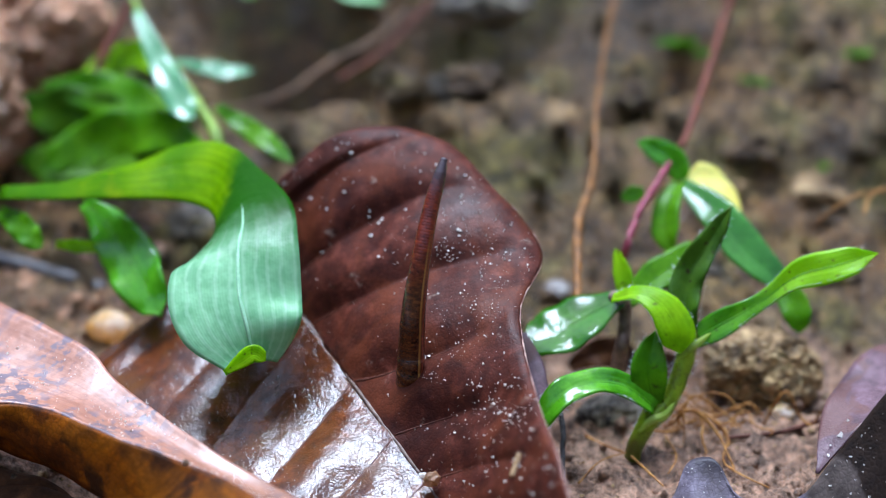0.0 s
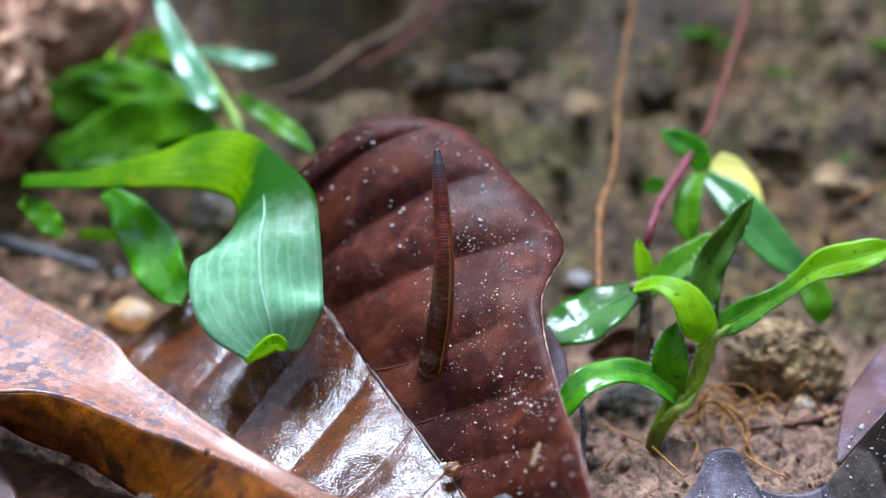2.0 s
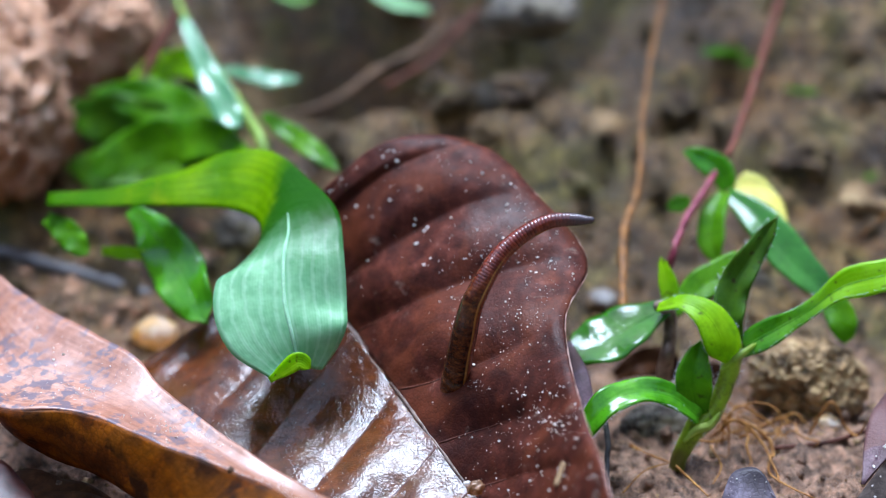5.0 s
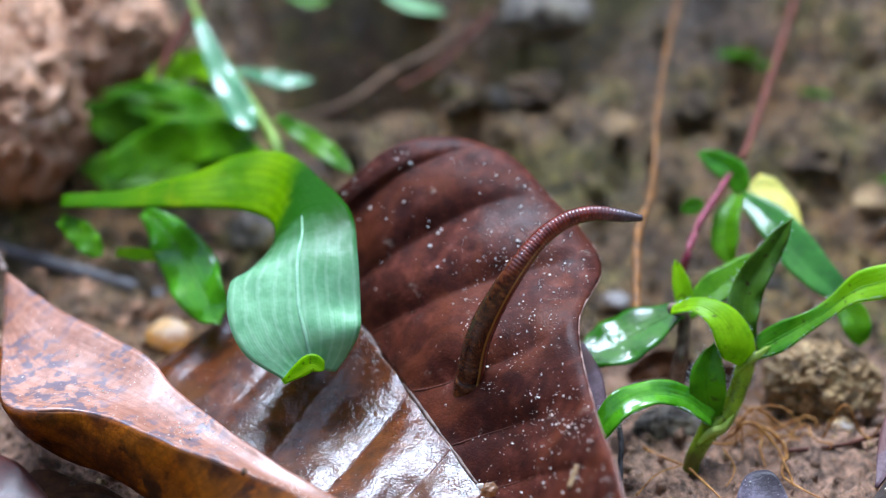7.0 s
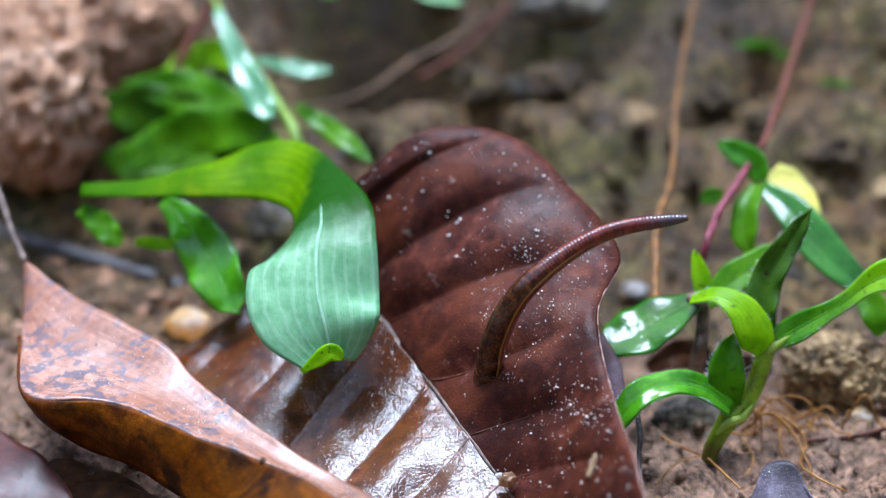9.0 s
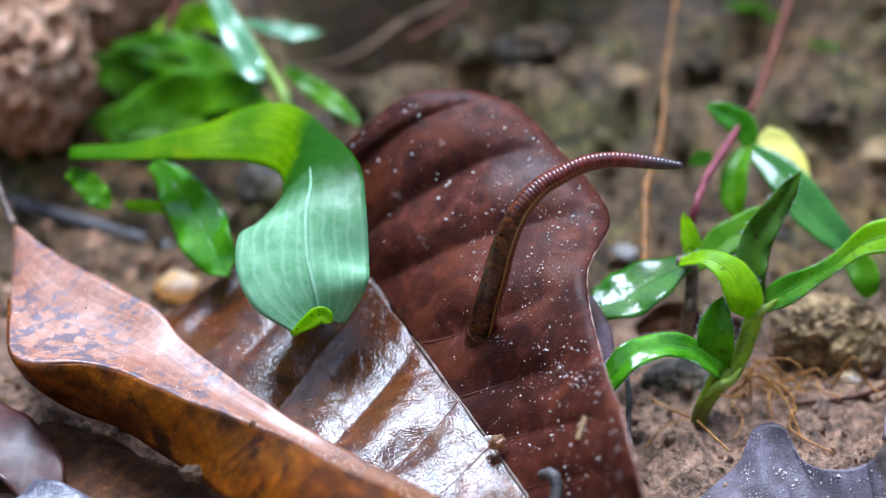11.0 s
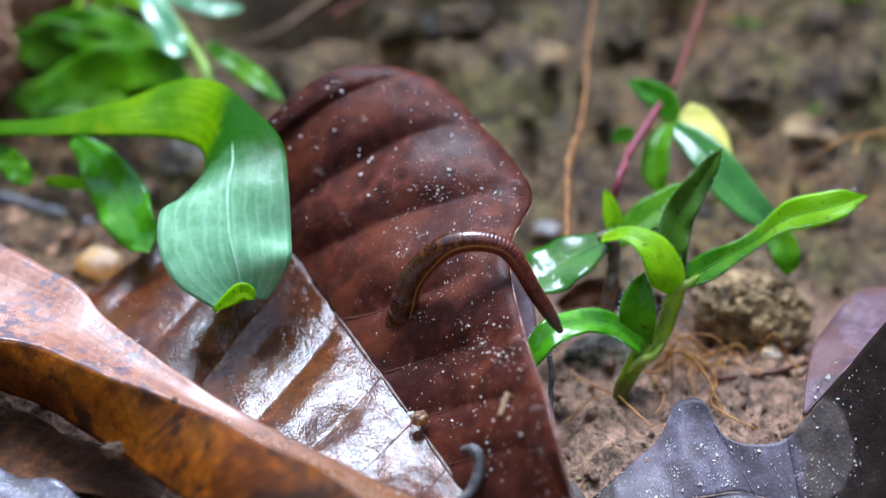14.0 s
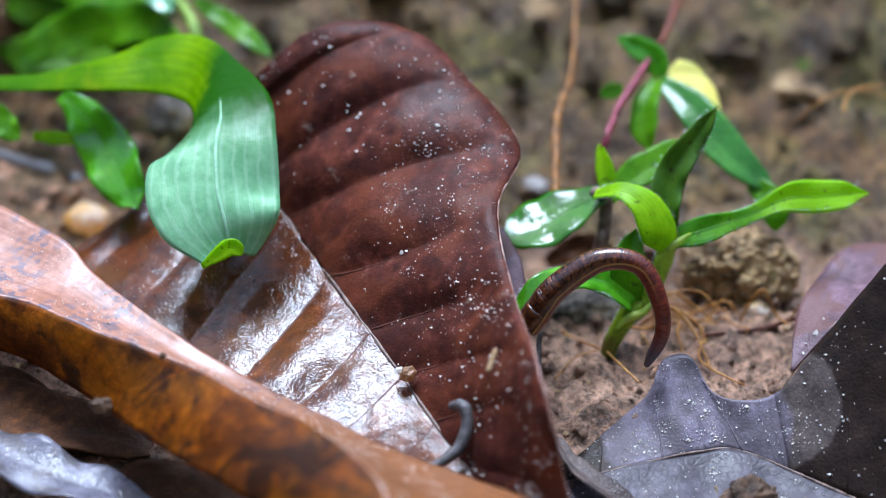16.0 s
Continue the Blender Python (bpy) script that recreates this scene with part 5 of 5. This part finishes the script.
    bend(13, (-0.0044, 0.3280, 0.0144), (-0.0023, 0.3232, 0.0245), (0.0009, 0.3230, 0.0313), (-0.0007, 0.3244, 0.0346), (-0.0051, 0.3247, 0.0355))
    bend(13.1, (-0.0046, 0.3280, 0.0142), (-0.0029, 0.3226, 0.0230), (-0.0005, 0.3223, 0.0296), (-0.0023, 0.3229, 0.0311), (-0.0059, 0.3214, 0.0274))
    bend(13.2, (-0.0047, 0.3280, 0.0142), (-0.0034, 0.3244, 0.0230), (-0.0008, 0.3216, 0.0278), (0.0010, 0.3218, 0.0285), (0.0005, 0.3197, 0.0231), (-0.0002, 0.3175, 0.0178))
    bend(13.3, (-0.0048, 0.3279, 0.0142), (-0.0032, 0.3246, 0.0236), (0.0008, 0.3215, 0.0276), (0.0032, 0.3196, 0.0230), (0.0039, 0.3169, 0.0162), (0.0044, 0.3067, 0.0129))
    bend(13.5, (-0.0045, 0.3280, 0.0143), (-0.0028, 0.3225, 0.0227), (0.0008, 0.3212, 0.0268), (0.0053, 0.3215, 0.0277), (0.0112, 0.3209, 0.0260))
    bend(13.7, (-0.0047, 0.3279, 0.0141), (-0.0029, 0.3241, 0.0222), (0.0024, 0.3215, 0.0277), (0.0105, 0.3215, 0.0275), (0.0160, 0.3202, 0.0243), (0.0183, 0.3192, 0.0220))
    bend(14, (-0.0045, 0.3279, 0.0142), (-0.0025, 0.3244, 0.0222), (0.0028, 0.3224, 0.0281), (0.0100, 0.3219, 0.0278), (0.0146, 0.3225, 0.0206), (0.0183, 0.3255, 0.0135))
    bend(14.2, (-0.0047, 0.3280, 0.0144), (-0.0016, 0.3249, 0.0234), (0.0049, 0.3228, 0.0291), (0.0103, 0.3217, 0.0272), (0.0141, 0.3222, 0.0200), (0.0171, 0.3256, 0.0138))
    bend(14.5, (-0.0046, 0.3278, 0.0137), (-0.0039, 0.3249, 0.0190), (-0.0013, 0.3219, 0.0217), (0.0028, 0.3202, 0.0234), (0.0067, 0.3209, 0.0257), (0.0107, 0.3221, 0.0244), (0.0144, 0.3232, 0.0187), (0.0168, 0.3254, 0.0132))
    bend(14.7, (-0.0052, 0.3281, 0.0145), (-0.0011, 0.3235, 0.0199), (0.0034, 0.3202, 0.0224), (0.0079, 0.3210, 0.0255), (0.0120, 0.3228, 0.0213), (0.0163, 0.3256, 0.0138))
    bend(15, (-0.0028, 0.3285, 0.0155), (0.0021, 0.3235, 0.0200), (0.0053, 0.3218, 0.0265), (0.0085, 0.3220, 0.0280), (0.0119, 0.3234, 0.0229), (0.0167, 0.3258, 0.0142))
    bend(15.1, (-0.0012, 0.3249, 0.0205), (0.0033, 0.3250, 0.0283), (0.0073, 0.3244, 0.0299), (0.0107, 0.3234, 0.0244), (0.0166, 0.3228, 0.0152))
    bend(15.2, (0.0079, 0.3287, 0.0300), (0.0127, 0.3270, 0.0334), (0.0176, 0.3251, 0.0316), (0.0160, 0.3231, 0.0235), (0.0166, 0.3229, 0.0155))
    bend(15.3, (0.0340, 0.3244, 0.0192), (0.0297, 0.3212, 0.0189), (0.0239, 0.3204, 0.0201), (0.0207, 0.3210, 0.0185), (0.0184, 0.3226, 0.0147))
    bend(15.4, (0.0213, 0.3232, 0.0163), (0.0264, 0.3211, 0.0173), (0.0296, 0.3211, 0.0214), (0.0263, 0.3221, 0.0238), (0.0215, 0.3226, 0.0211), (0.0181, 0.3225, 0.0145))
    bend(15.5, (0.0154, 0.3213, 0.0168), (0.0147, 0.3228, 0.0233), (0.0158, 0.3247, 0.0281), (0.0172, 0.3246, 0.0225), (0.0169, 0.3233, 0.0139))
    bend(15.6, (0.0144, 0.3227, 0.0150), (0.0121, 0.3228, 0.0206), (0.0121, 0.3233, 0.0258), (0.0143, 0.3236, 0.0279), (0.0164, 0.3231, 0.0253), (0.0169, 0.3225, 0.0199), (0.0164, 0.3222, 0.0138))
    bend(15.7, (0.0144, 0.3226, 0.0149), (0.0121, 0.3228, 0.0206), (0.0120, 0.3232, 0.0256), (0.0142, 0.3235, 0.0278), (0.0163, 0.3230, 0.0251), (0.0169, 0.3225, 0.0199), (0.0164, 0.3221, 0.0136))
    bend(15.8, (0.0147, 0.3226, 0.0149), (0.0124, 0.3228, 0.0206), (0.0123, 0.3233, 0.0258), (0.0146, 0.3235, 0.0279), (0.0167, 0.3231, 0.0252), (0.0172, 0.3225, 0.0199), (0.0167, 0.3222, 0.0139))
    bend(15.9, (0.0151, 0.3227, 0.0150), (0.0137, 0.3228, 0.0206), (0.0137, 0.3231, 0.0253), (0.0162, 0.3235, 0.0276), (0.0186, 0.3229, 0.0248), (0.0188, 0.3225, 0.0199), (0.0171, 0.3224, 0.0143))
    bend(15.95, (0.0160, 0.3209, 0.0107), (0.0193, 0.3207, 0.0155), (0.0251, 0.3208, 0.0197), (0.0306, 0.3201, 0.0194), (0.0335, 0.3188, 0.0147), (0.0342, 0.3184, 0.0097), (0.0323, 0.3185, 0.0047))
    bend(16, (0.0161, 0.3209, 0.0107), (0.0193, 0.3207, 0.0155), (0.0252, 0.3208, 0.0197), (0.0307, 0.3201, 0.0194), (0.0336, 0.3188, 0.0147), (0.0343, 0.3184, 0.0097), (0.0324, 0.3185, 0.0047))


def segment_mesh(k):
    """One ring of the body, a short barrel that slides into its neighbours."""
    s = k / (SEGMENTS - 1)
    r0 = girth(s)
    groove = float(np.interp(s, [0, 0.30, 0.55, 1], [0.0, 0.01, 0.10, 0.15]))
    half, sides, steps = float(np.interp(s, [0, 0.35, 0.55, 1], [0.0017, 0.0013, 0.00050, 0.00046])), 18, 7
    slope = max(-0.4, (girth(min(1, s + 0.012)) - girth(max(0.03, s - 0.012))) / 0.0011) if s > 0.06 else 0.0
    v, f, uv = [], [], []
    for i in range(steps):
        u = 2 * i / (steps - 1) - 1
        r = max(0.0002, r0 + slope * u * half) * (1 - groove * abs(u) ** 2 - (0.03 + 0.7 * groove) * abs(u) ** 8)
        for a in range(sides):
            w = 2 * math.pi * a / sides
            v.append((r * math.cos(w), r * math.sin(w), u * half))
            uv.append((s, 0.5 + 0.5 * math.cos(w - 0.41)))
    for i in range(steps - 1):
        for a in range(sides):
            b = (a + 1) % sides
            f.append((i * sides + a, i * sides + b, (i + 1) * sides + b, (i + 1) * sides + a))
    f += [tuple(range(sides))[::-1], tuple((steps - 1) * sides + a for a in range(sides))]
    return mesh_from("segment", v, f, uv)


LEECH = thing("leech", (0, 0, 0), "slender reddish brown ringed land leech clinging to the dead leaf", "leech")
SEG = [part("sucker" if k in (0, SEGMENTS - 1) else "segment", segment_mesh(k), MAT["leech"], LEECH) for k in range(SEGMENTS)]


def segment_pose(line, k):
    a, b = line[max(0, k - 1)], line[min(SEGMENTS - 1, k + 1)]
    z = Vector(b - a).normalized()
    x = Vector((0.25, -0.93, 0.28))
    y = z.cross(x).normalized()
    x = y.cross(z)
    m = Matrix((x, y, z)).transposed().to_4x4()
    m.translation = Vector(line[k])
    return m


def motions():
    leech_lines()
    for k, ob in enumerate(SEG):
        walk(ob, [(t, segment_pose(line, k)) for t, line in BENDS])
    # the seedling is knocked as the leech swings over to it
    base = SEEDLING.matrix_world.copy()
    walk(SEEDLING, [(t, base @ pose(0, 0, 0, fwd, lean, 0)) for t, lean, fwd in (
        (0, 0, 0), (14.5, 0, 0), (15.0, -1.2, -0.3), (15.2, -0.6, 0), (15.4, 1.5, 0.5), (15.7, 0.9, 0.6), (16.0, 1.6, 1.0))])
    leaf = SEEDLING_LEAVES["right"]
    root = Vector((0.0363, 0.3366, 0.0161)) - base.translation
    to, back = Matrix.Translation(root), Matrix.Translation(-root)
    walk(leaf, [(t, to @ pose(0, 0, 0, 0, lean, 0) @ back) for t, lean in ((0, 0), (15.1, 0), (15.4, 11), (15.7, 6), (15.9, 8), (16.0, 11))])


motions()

· · ·

#### TASK BRIEF:
Determine how many lines in the listing above hold the string "that", then write only the number.

#### WRITTEN ANSWER:
2